• Task: Without the pictures, return all of the material exactly as written.

• Material:
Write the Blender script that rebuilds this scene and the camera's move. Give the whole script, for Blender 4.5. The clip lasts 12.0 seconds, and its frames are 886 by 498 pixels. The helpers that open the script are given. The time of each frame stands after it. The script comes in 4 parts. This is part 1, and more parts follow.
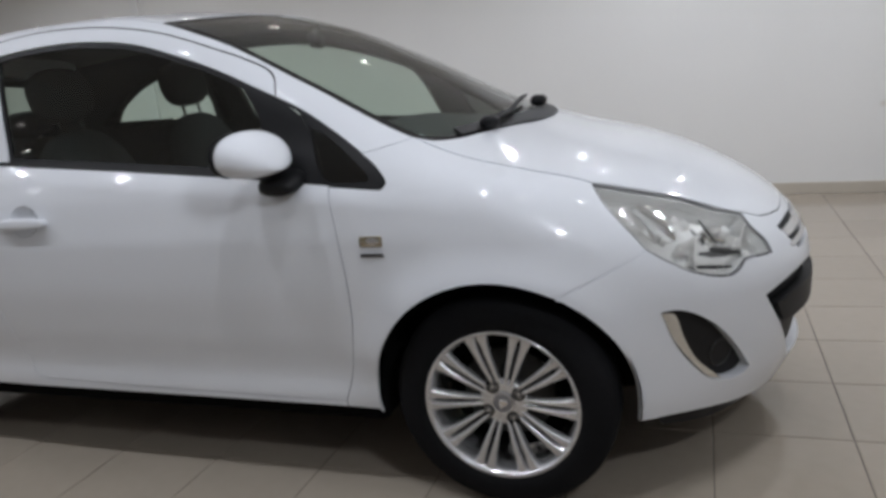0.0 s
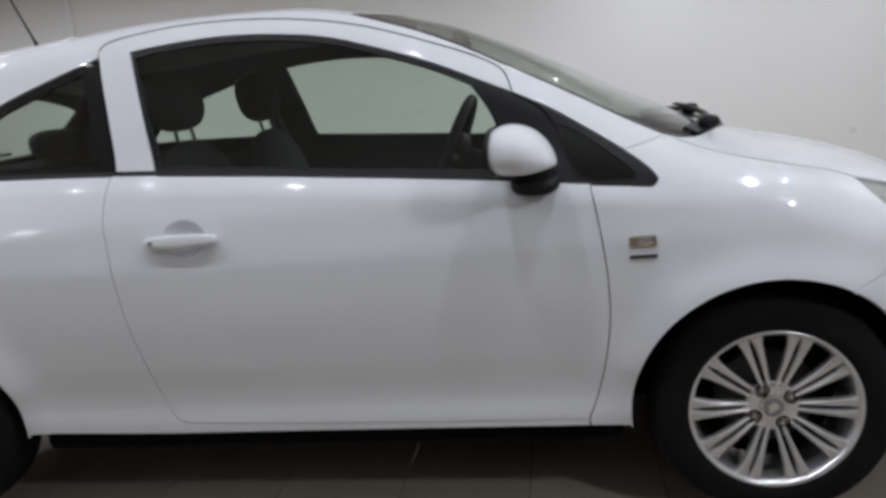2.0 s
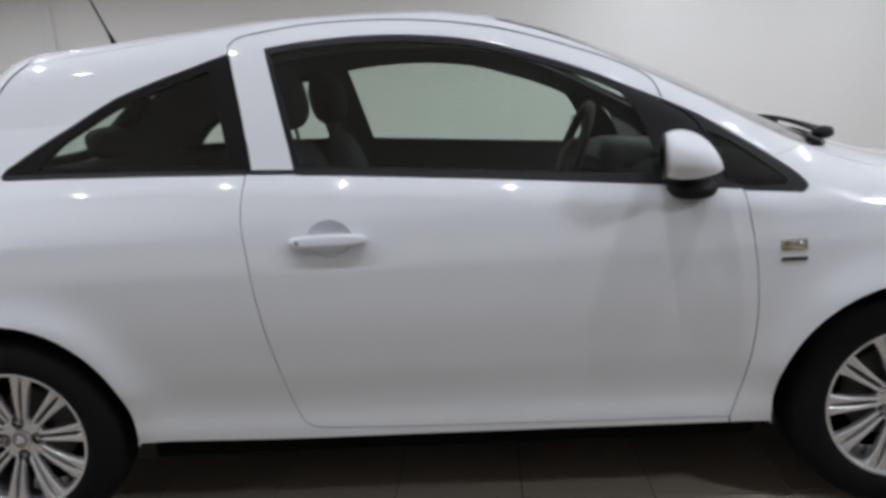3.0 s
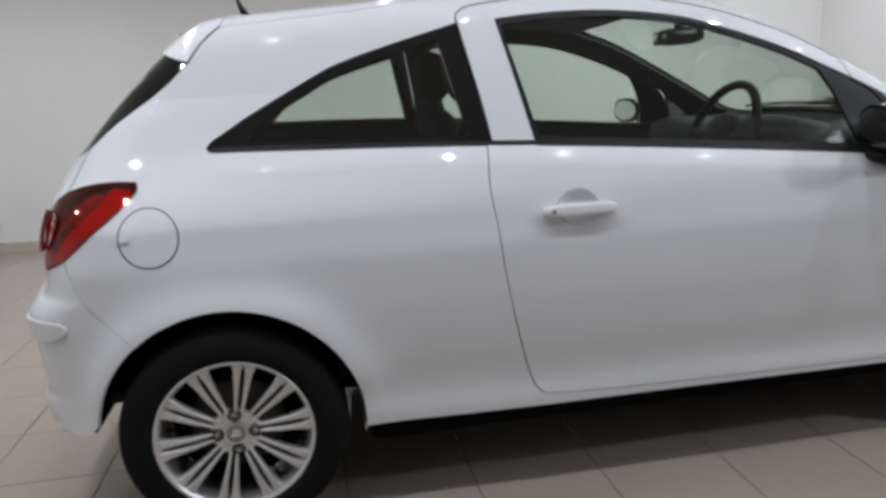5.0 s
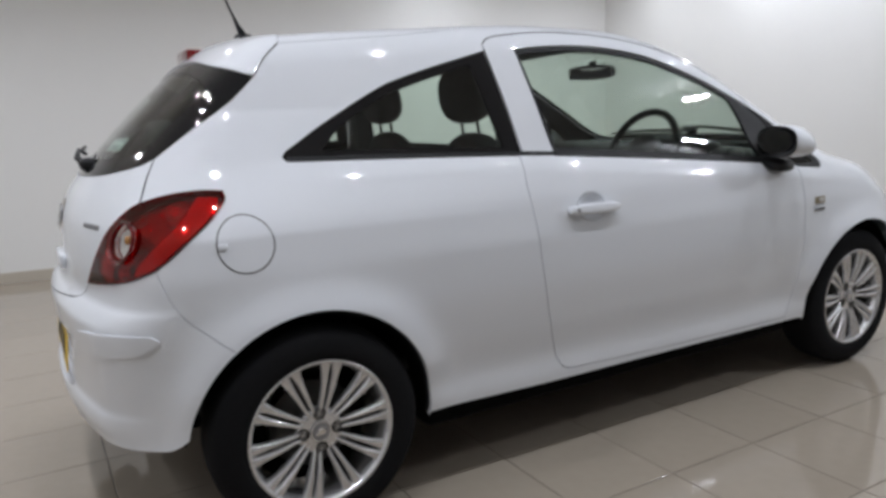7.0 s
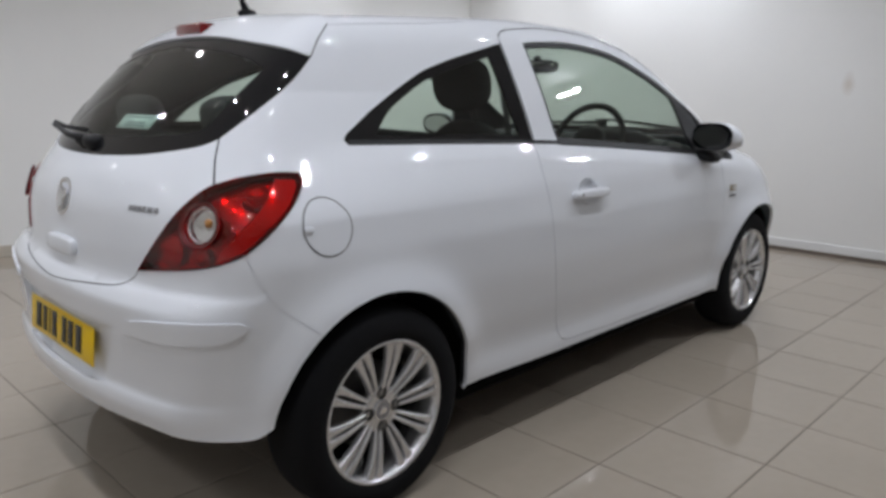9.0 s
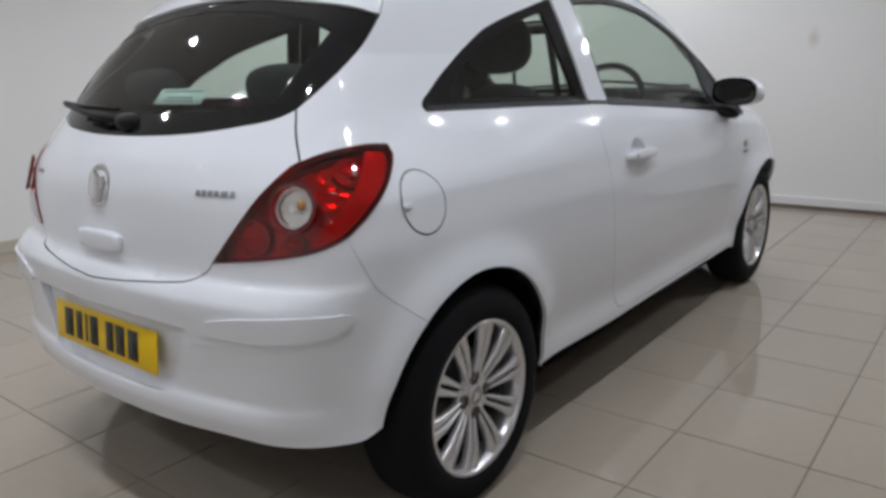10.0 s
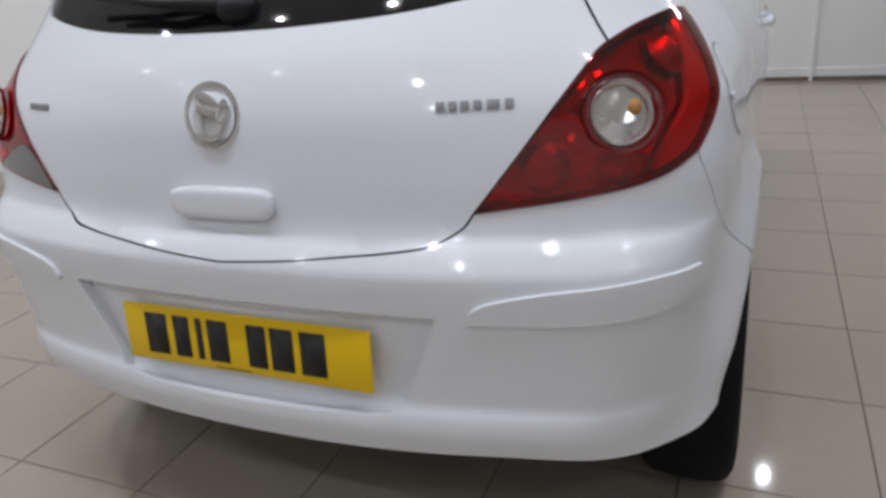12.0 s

• Finished answer:
Write the Blender script that rebuilds this scene and the camera's move. Give the whole script, for Blender 4.5. The clip lasts 12.0 seconds, and its frames are 886 by 498 pixels. The helpers that open the script are given. The time of each frame stands after it. The script comes in 4 parts. This is part 1, and more parts follow.
0.0 s
2.0 s
3.0 s
5.0 s
7.0 s
9.0 s
10.0 s
12.0 s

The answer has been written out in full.